|Page 312||History of Story County, Iowa||Page 312|
A few Republicans voted for it in order to load down Clayton's substitute, but the Democrats saw the scheme and changed their votes. The rest of the Republicans did likewise, and the result was a party vote, the Republicans supporting the Democratic bill, and the Democrats opposing it. Clayton and his colleague, Davis, voted with the Democrats, and the amendment was lost by a vote forty-nine to fifty. Now came the rub for prohibition in the vote on the substitute. Clayton and Davis again voted with the Democrats and Greenbackers; but Johnson, of Montgomery, who had been elected on two or three tickets, and generally classed as a Democrat, voted for prohibition, and the license bill was defeated by a vote of forty-nine to fifty. The next question was upon the engrossment of the prohibition law. Clayton and Davis now voted with their party, and the motion prevailed, fifty-one to forty-eight. Staurday the vote was taken on the final passage, and the bill passed, fifty-two to forty-one. Johnson voted for it, and a number of Greenbackers dodged. Yesterday the bill was taken up in the Senate and passed, thirty-four to eleven. The bill now goes to the Governor, whose approval is certain. The bill as passed differs from the Senate bill, published last week, only in the omission of the word "now." The act will take effect on the Fourth of July. (March 5, 1884.)
John Q. Adams said: "No vote can be lost or thrown away when it is cast for a principle, though you have to vote alone; and you can cherish that sweet reflection that your vote is never lost."
The great American Statesman, Henry Clay, just about his venture in support of the Compromise of 1833, said, " I would rather be right than to be President."
John B. Gough said: "You must stand to your principles. They talk about protection, but we temperance people have no protection whatever. We want protection from the liquor tragic for the widow, the orphan and the children."

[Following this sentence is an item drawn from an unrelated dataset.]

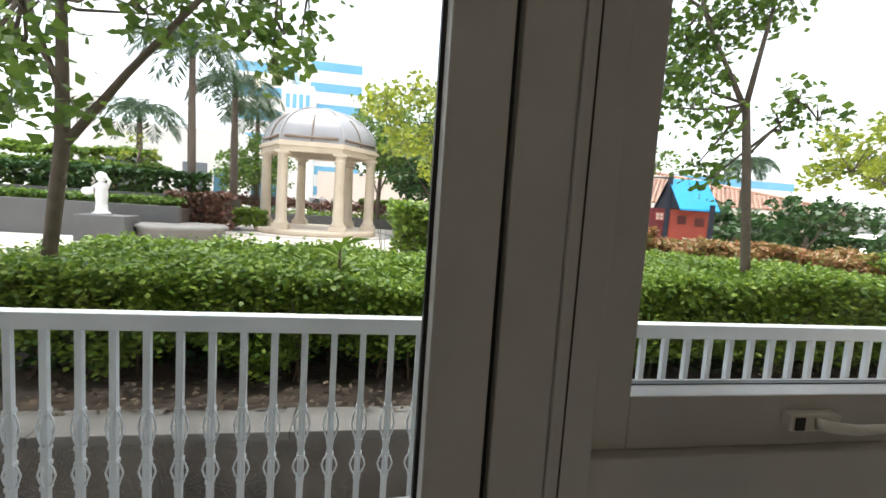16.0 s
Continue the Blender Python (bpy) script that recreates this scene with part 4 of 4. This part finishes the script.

The able and distinguished United States Senator, Lot Morrill, said on the floor of the United States Senate: "The liquor traffic is the gigantic crime of crimes. It inflicts upon society more evils than come from any other crime; more evils than come from all other crimes. No one, so far as I know, has ever denied that all this is true. Is there any compensating good coming from it to the State or the people that should restrain us from resorting to prohibition?"